Both SUVs offer a good amount of adjustment for the steering wheel and the front seat, which makes it easy to find a comfortable driving position. The X3’s front seats are well-bolstered and offer a good amount of support. However, the XC60’s seats are larger and more comfortable, especially on longer journeys. But they aren’t as effective as the X3’s at keeping you securely in place while driving around tight bends and twisty roads. Also, the X3’s rear seat base is a bit low-set which compromises thigh support. In comparison, the Volvo’s rear passengers won’t have that much to complain about.

Buying & owning

The top X3 xLine trim retails for R52.9 lakh while the top XC60 D5 Summum trim costs R52.72 lakh (ex-showroom, Delhi). Both the X3 and the XC60 are sold in India with a standard two-year/unlimited km warranty. Our research revealed that Volvo dealers are offering a discount of R5 lakh on the XC60 while BMW dealers are offering up to R3 lakh off on the X3.

Equipment & safety

Being luxury SUVs, both the X3 and the XC60 come equipped with a lot more kit than just the basic necessities. Both SUVs get a panoramic sunroof, rain-sensing wipers, electrically adjustable wing mirrors (the XC60’s are heated as well), leather upholstery, foldable rear-seat backrest and a multi-mode screen.

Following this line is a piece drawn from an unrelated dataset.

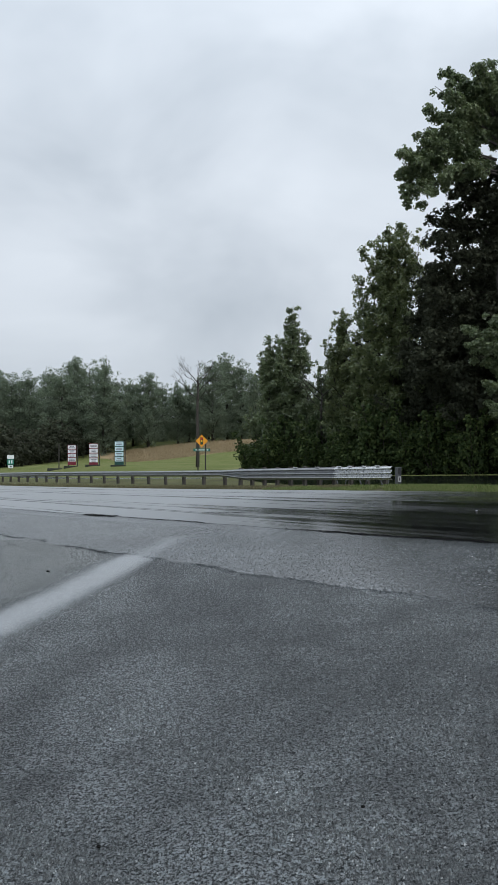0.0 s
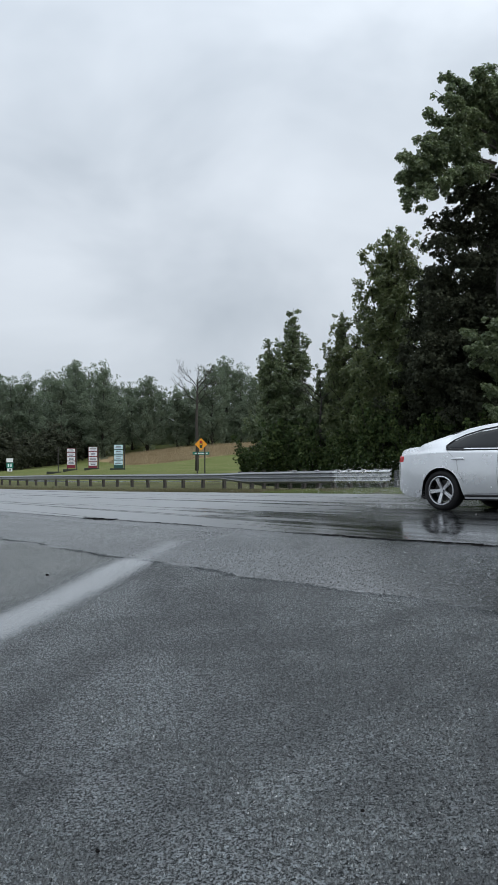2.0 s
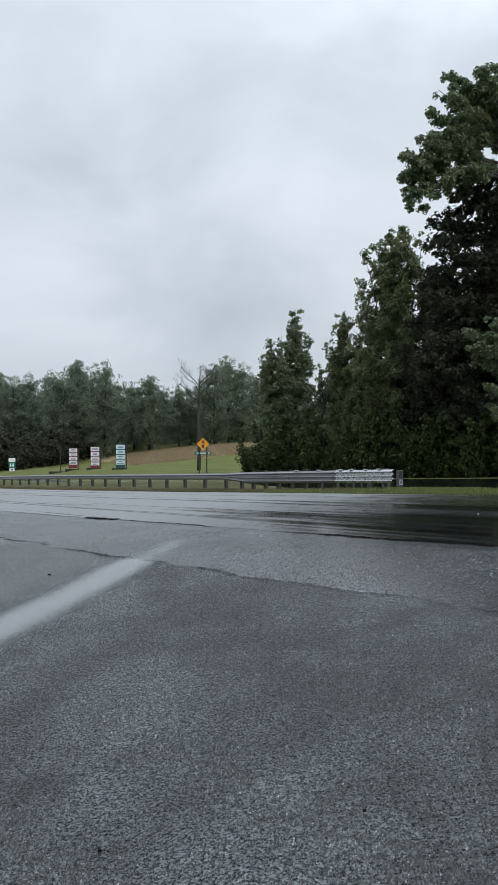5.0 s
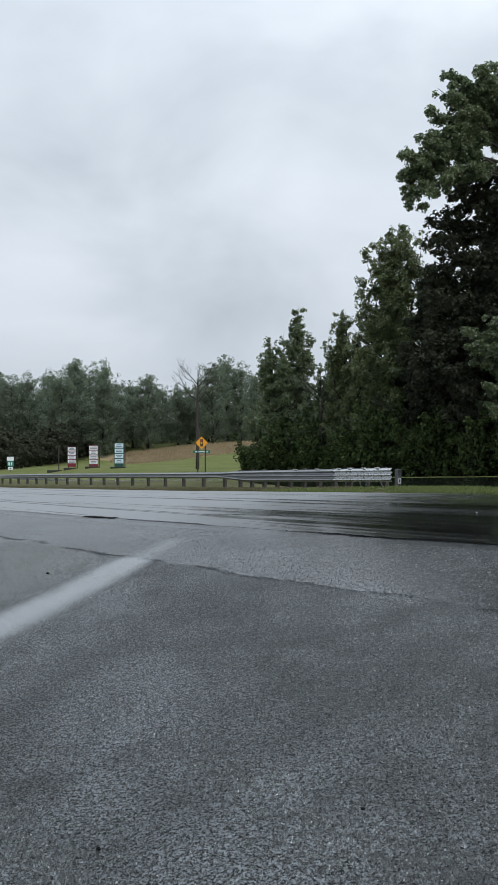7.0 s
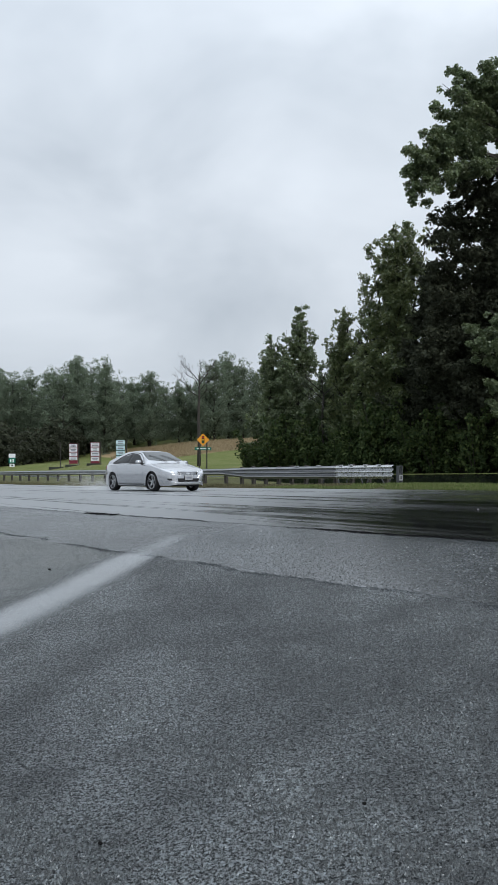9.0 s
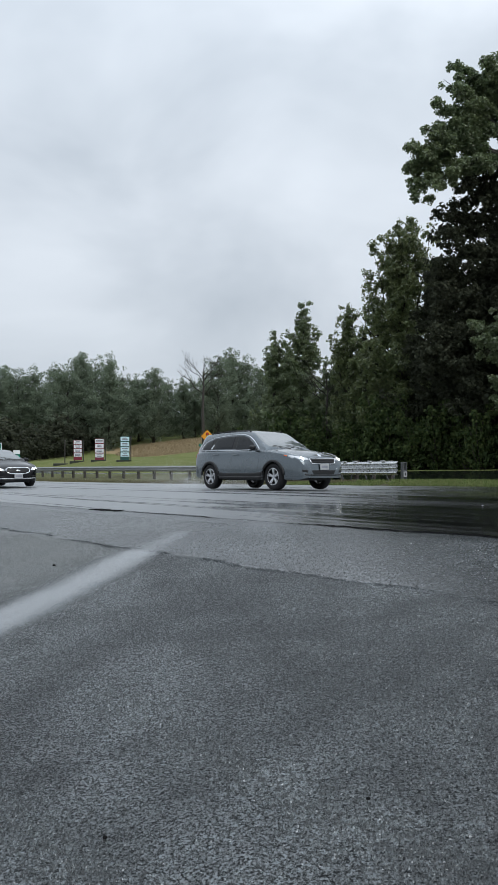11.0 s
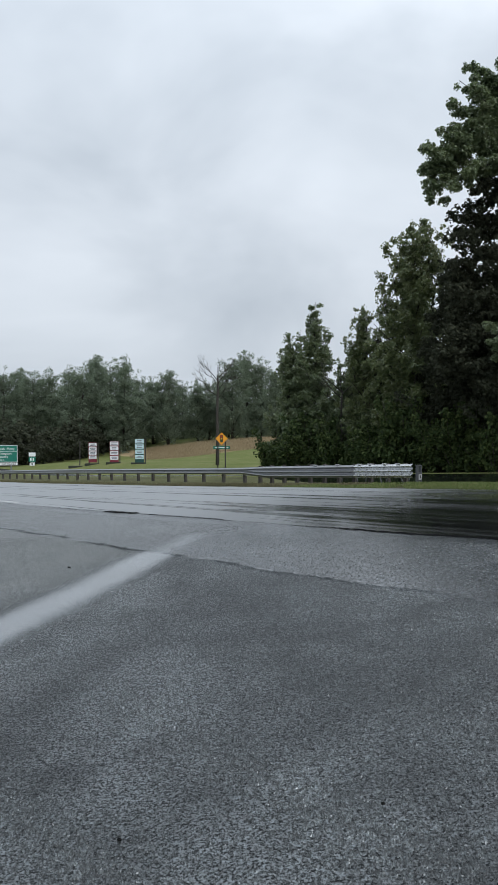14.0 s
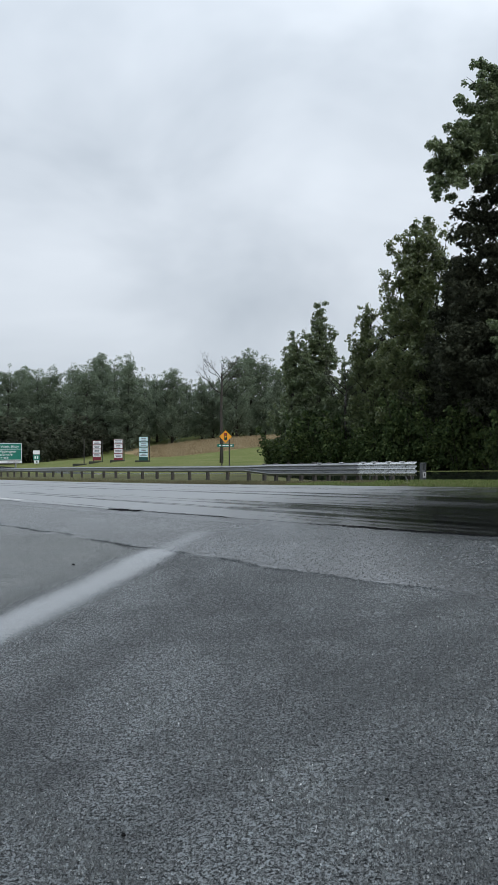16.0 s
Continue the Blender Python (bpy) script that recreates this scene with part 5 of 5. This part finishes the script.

On the safety front too there are a few similarities, with both getting eight airbags, ABS with Brake Assist, Hill Descent Control and Dynamic Stability Control along with Dynamic Traction Control. Both get an electronic parking brake with auto hold function. The X3 comes equipped with Cornering Brake Control along with front and rear parking sensors but misses out on a rear-view camera which is present on the XC60.

Our verdict

Competing against the updated BMW X3 was always going to be an uphill task for Volvo’s XC60. But it does a fine job of matching it in key areas such as equipment, safety, comfort and exterior design. And the Volvo even betters it in some areas.

The XC60’s cabin, however, is not as good and the engine lacks the refinement of the BMW unit. For the self-driven, the X3 sets the standards high because it’s equally suited at tackling rough roads as well as providing ample thrills around corners.

Yes, the BMW coming out on top wasn’t much of a surprise. What was surprising is that the margin of victory was pretty slim, which says a lot about the Volvo. Yes, the X3 is more expensive but it also is a great all-rounder and the best car in its class.